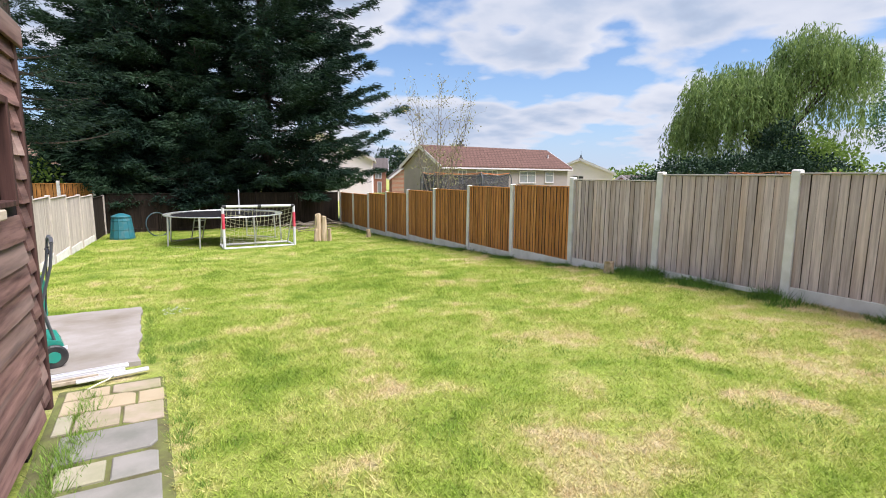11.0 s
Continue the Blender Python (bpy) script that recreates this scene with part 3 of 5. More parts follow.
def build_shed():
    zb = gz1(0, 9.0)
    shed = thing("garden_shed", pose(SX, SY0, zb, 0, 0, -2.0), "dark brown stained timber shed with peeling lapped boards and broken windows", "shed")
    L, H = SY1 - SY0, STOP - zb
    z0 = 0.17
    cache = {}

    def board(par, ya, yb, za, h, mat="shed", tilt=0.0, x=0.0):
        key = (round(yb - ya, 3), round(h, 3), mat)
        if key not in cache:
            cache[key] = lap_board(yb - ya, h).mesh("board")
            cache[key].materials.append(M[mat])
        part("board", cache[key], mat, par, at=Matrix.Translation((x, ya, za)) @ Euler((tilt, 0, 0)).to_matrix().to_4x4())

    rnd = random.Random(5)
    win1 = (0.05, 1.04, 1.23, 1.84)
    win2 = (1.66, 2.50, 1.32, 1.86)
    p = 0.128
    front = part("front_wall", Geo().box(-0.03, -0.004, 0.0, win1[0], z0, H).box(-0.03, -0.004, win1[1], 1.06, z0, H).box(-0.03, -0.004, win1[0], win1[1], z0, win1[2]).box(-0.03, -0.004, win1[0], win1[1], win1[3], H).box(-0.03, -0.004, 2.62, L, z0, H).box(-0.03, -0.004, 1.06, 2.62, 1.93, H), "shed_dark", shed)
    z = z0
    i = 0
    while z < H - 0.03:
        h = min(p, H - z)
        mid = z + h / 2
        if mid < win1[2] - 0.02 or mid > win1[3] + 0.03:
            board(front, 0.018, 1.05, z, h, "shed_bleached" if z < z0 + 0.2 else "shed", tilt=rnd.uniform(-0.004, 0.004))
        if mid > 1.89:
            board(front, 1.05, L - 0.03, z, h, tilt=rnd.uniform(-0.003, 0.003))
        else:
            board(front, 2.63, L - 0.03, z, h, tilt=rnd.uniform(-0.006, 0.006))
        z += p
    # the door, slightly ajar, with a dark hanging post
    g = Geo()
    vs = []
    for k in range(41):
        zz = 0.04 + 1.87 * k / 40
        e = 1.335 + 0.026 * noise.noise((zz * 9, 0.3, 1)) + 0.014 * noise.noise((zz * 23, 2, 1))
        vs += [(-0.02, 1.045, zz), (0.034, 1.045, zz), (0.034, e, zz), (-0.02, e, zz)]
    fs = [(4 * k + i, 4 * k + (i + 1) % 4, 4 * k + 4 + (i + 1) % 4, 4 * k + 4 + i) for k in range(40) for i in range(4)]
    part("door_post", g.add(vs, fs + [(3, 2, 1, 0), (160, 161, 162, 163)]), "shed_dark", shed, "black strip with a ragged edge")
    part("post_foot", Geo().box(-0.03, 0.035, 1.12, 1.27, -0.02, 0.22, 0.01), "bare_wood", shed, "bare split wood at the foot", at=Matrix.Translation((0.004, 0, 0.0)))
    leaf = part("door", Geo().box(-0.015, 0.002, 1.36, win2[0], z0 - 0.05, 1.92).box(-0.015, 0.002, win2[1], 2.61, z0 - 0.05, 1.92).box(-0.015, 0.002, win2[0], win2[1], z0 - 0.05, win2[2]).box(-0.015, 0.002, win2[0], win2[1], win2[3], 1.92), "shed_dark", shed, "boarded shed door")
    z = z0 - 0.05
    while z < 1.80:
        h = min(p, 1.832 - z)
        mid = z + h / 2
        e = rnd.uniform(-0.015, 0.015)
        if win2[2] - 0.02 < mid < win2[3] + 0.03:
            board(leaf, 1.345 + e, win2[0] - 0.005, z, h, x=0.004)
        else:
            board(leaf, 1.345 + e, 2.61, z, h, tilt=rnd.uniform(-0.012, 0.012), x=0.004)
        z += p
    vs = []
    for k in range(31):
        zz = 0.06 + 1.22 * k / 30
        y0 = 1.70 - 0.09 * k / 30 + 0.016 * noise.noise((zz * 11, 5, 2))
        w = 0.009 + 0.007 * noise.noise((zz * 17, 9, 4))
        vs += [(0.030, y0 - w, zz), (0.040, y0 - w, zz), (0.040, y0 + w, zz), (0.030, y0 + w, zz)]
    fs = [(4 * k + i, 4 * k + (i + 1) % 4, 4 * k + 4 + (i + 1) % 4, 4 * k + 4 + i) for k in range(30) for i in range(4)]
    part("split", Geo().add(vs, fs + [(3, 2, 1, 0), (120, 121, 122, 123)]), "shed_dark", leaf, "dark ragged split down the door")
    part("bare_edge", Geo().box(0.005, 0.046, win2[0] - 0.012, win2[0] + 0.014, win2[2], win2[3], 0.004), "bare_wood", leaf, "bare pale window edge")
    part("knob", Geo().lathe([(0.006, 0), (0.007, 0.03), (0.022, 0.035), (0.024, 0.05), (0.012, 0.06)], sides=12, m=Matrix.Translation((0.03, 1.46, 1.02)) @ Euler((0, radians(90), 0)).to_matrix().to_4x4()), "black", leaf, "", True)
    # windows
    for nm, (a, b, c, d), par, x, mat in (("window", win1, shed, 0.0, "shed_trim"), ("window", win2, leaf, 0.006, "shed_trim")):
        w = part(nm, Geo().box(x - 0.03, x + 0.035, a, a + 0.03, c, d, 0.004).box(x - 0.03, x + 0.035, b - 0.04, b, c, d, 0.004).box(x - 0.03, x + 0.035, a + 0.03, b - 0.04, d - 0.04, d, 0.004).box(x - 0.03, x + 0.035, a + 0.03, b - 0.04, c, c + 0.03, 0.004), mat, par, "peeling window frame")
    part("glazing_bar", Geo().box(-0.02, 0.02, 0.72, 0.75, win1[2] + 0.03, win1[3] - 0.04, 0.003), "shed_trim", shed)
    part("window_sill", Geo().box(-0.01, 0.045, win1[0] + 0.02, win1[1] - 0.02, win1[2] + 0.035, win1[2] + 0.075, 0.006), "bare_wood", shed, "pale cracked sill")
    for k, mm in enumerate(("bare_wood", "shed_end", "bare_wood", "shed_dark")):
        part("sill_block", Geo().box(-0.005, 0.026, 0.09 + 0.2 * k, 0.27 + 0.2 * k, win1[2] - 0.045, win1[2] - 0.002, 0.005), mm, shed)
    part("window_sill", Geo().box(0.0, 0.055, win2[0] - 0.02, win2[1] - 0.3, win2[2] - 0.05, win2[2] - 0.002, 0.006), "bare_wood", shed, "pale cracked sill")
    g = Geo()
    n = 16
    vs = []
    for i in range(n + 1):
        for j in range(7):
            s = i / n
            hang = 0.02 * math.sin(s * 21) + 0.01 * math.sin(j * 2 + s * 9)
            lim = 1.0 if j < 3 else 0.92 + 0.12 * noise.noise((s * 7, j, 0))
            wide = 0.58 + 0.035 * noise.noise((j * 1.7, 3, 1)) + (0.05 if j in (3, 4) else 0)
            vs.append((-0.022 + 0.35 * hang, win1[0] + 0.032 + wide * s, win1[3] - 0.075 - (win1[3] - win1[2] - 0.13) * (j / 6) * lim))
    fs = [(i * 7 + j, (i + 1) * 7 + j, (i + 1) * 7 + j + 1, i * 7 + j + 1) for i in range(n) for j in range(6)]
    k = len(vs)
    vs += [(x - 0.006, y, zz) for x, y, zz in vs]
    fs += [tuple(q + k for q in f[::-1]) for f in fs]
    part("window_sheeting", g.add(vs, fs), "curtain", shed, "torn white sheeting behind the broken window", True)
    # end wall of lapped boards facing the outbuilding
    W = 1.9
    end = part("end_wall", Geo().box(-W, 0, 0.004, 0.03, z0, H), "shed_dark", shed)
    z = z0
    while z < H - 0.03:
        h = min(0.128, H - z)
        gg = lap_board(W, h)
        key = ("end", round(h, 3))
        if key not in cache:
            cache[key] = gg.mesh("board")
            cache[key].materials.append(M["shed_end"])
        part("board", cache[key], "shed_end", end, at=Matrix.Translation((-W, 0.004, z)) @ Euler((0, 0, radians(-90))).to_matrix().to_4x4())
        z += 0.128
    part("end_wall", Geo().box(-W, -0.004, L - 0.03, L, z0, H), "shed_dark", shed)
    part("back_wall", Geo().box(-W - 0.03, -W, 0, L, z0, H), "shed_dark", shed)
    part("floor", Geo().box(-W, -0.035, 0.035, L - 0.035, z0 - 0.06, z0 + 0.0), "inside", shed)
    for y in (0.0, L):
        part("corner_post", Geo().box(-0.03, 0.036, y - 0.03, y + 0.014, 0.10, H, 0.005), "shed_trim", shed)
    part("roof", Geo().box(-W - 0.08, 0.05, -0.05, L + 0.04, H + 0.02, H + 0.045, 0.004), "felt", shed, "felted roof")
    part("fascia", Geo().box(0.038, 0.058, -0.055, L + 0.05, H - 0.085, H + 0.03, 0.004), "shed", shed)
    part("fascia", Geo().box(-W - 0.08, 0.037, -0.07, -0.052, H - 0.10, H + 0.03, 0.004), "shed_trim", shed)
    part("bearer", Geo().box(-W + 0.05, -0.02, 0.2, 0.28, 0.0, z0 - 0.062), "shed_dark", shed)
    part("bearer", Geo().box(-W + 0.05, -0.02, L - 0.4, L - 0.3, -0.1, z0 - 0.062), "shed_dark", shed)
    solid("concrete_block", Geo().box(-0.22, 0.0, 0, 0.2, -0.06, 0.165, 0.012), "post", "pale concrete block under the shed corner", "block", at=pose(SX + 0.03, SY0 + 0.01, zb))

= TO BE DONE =
Give again exactly the lines running from the beginning of the material above through the line that contains "Euler((tilt, 0, 0)).to_matrix().to_4x4())", and leave out every picture.

= EXERCISE RESPONSE =
11.0 s
Continue the Blender Python (bpy) script that recreates this scene with part 3 of 5. More parts follow.
def build_shed():
    zb = gz1(0, 9.0)
    shed = thing("garden_shed", pose(SX, SY0, zb, 0, 0, -2.0), "dark brown stained timber shed with peeling lapped boards and broken windows", "shed")
    L, H = SY1 - SY0, STOP - zb
    z0 = 0.17
    cache = {}

    def board(par, ya, yb, za, h, mat="shed", tilt=0.0, x=0.0):
        key = (round(yb - ya, 3), round(h, 3), mat)
        if key not in cache:
            cache[key] = lap_board(yb - ya, h).mesh("board")
            cache[key].materials.append(M[mat])
        part("board", cache[key], mat, par, at=Matrix.Translation((x, ya, za)) @ Euler((tilt, 0, 0)).to_matrix().to_4x4())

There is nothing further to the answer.